Originally purchased by the city of San Diego, this engine was a product of the post-war years.
The bells are still available but run about $1,500. The sound is apparently patented or copyrighted to Seagrave. They are cast and then hand turned to produce the correct tone. It took a while to find one, but they managed to secure it for considerably less that $500.
There were no doors on it when they got it and Tony thinks there may have been no doors on it when it was delivered. The Chief of SDFD may have ordered it as a "deleted" option. It has a panel on both ends of the seat like the one on the right side of my `42. In conversations with a retired San Diego Chief I learned that their Fire Chief got very concerned when he started losing fire fighters. As the rig would go around a corner the frame would flex and the doors, a relatively new addition to fire engines, would fly open and the Captain would fall out.
"We didn't lose any men before we had doors and I'm not going to lose any more. Take the doors off!" the Chief ordered. The bench seats were provided with a split-pipe-and panel affair that served as a gaurd against sliding off the end of the seat. The seat-backs on older fire engines curved around and created a low brace that held the fire fighters in their seats. This feature was removed when doors were added.
Additional equipment includes brass cellar nozzles and hard suction hoses and some miscelaneous "contradictory" stuff have been acquired and are in storage.
The laddrs are from L.A. Ladder company, including an original style "box" attic ladder. The two beams are enclosed in oak "boxes" that separate just like modern attic ladders do. They also have a roof and an extension ladder.
The `47 has a 500 cid engine. The Seagrave's also came with a smaller 400 cid power plant. The dash is shot and I provided them with photos of the original gauges for reproduction. The engine runs well and they have had it up to 55 miles per hour. They have experienced a front-end wobble that appears to be a common problem with these engines. They considering putting a front-end stabilizer on it.
The Seagrave emblem (called a cloisonne) for the front cowling is available from a company back east as a replica. Additional information is available from the Seagrave Registry in Ohio (the source of their invoice) and a book by Matthew Lee of Seagrave engines starting from "day-1" has been printed, but is not currently available. I got my information and photos through the FWD Seagrave Company. They are on the Internet at http://www.seagrave.com.
Capt. Tony Sepich of Carlsbad F.D. and Capt. Michael Singer of L.A. County F.D., swap Seagrave stories. Sepich is assigned to FS 5 at the Palomar Airport and has been quite active in the restoration program.
Mike Van Bebber is the "research enthusiast" and he works at Carlsbad Station 3. They have some documentation (about 30 pages) showing wiring diagrams, pump information and engine data. They also have the names of some of the retired San Diego City F.D. personnel who actually worked on these rigs.
Todd Correl, the upholsterer, re-did the seats in an attractive 4" verticle pleat. He also increased the padding from about 2" to about 6" (which puts tony a little too close to the steering wheel!). Todd is also the resident computer guru. Todd works at Station 5 on the "A" shift.

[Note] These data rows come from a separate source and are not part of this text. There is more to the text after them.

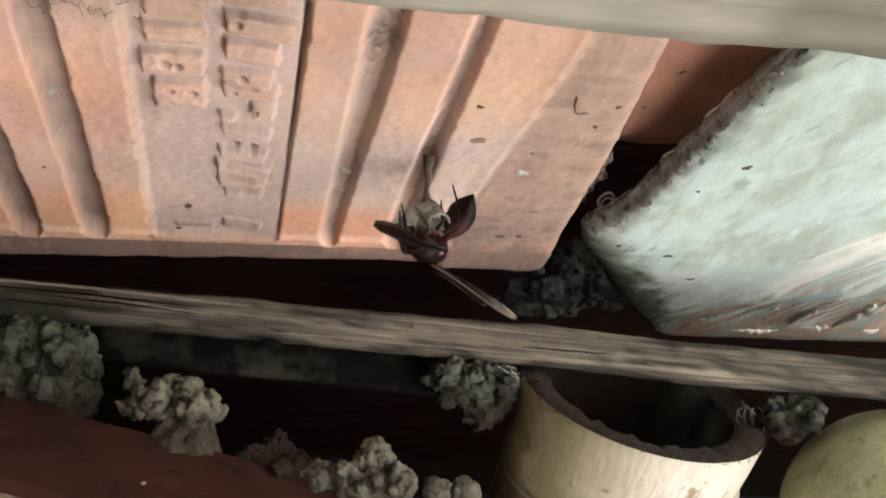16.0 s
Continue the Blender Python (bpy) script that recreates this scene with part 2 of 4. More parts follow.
def slab(nu, nv, fn, thick):
    """A sheet with a back, thick along local z, closed all round."""
    verts, faces = sheet(nu, nv, fn)
    k = len(verts)
    back = [(x, y, max(z, 0) + thick) for x, y, z in verts]
    rim = [i for i in range(nu)] + [j * nu + nu - 1 for j in range(1, nv)] + [(nv - 1) * nu + i for i in range(nu - 2, -1, -1)] + [j * nu for j in range(nv - 2, 0, -1)]
    ring = [(rim[i], rim[(i + 1) % len(rim)]) for i in range(len(rim))]
    base = [k + i for i in range(len(rim))]
    verts = verts + [back[i] for i in rim]
    faces = [f[::-1] for f in faces] + [(a, b, base[(i + 1) % len(rim)], base[i]) for i, (a, b) in enumerate(ring)] + [tuple(base)]
    return verts, faces


def fbm(x, y, z=0.0, octaves=4):
    return noise.fractal((x, y, z), 1.0, 2.0, octaves)


def step(a, b, x):
    t = min(1, max(0, (x - a) / (b - a)))
    return t * t * (3 - 2 * t)


BALLS = {}


def ball(level):
    """Points and triangles of a unit icosphere, made once for each level."""
    if level not in BALLS:
        b = bmesh.new()
        bmesh.ops.create_icosphere(b, subdivisions=level, radius=1)
        b.verts.index_update()
        BALLS[level] = ([v.co.copy() for v in b.verts], [[v.index for v in f.verts] for f in b.faces])
        b.free()
    return BALLS[level]


def blob(bm, centre, radii, rough, freq, seed, level=4, turn=None):
    """A lumpy ball added to bm."""
    made, tris = ball(level)
    made = [bm.verts.new(p) for p in made]
    for t in tris:
        bm.faces.new([made[i] for i in t])
    c, off = Vector(centre), Vector((seed * 7.3, seed * 3.1, seed * 5.7))
    for v in made:
        d = v.co.normalized()
        k = 1 + rough * (noise.fractal(d * freq + off, 1.0, 2.0, 5) + 0.35 * abs(noise.noise(d * freq * 3.3 + off)))
        p = Vector((d.x * radii[0], d.y * radii[1], d.z * radii[2])) * k
        v.co = c + (turn @ p if turn else p)


def tube(bm, pts, radii, sides=8):
    """A closed tube through pts."""
    rings, pts = [], [Vector(p) for p in pts]
    for i, p in enumerate(pts):
        d = (pts[min(i + 1, len(pts) - 1)] - pts[max(i - 1, 0)]).normalized()
        a = d.cross(Vector((0.31, 0.2, 0.93))).normalized()
        b = d.cross(a)
        rings.append([bm.verts.new(p + (a * math.cos(6.2832 * k / sides) + b * math.sin(6.2832 * k / sides)) * radii[i]) for k in range(sides)])
    for r, s in zip(rings, rings[1:]):
        for k in range(sides):
            bm.faces.new((r[k], r[(k + 1) % sides], s[(k + 1) % sides], s[k]))
    bm.faces.new(rings[0][::-1]), bm.faces.new(rings[-1])


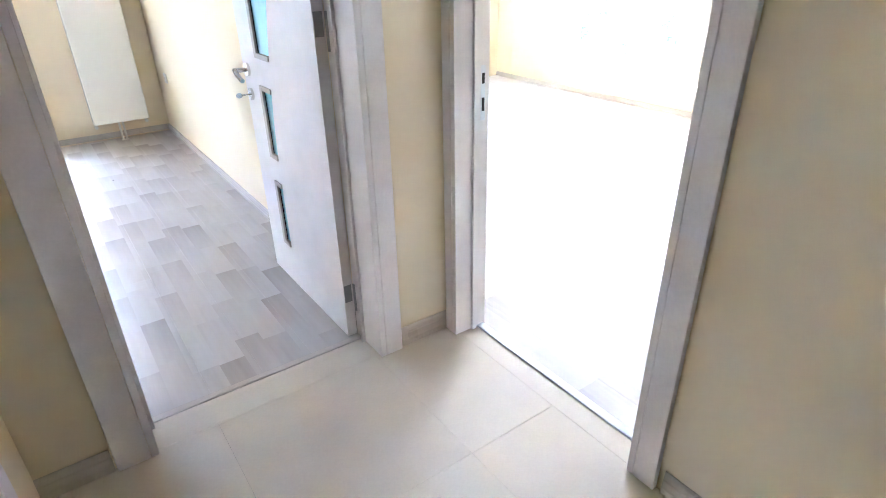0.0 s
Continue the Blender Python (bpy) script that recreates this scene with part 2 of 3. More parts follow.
def part(name, bm, material, parent, label=""):
    ob = mesh_object(name, bm, material)
    ob.parent = parent
    return tagged(ob, label)


def thing(name, label, category, group="", at=(0, 0, 0)):
    ob = new(name)
    ob.location = at
    ob.empty_display_size = 0.1
    return tagged(ob, label, category, group)


def structure(name, bm, material, label, category):
    return tagged(mesh_object(name, bm, material), label, category, kind="structure")


def piece(name, mesh, parent, m):
    ob = new(name, mesh)
    ob.parent = parent
    ob.matrix_basis = m
    return ob


def box_mesh(name, sx, sy, sz, material, bevel=0.0):
    """A block whose top face is at z 0 and whose middle is at the origin."""
    bm = add_box(bmesh.new(), (-sx / 2, -sy / 2, -sz), (sx / 2, sy / 2, 0), 0)
    if bevel:
        top = [e for e in bm.edges if all(abs(v.co.z) < 1e-6 for v in e.verts)]
        bmesh.ops.bevel(bm, geom=top, offset=bevel, segments=1, affect="EDGES")
    bmesh.ops.recalc_face_normals(bm, faces=bm.faces)
    me = bpy.data.meshes.new(name)
    bm.to_mesh(me)
    bm.free()
    me.materials.append(material)
    return me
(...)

The '47 has two 10 or 12 inch diameter lamps that were salvaged from an old L.A. City truck.The vehicle was lime green when first procured from a 70 year old vehicle restorer in El Cajon. He had done some mechanical restoration but that was about all. The wiring needs work. The brake system vacuum booster assistance was inoperative when I drove it around the lot. Its drivable, but it takes a strong right leg!
The vehicle is owned by the Carlsbad Fireman's Association and their logo is etched on the face of the large spotlights. The seats and body work have been re-done and new paint has been applied. They have a copy of the origninal invoice showing the delivery of the vehicle to SDFD including the paint specifications.
They had the color re-mixed and it came out to be close to the same color that Jim Page's "L.A. County Rescue 11" is painted. They used an acrylic urethane for a tough finish that will stand up to kids' busy hands. Their intent is to have a vehicle that can "give rides" and perform basic parade-duty.
The tank was a double wall construction and the inner lining was completely shot. They have removed it and fabricated a heavy-duty sheet metal cover for the tank area complete with knurled aluminum knobs.
They plan to put a poly tank into it at some point in the future if they need to run the pump. They also moved the hose reel forward to a position just behind the bench seat. This gave them more room in the hose bed for riders. The seats in the hose bed were placed on top of sheet-metal "boxes" that were part of the original hose bed. This engine has lots of chrome which is quite a contrast to the '42, which had virtually none.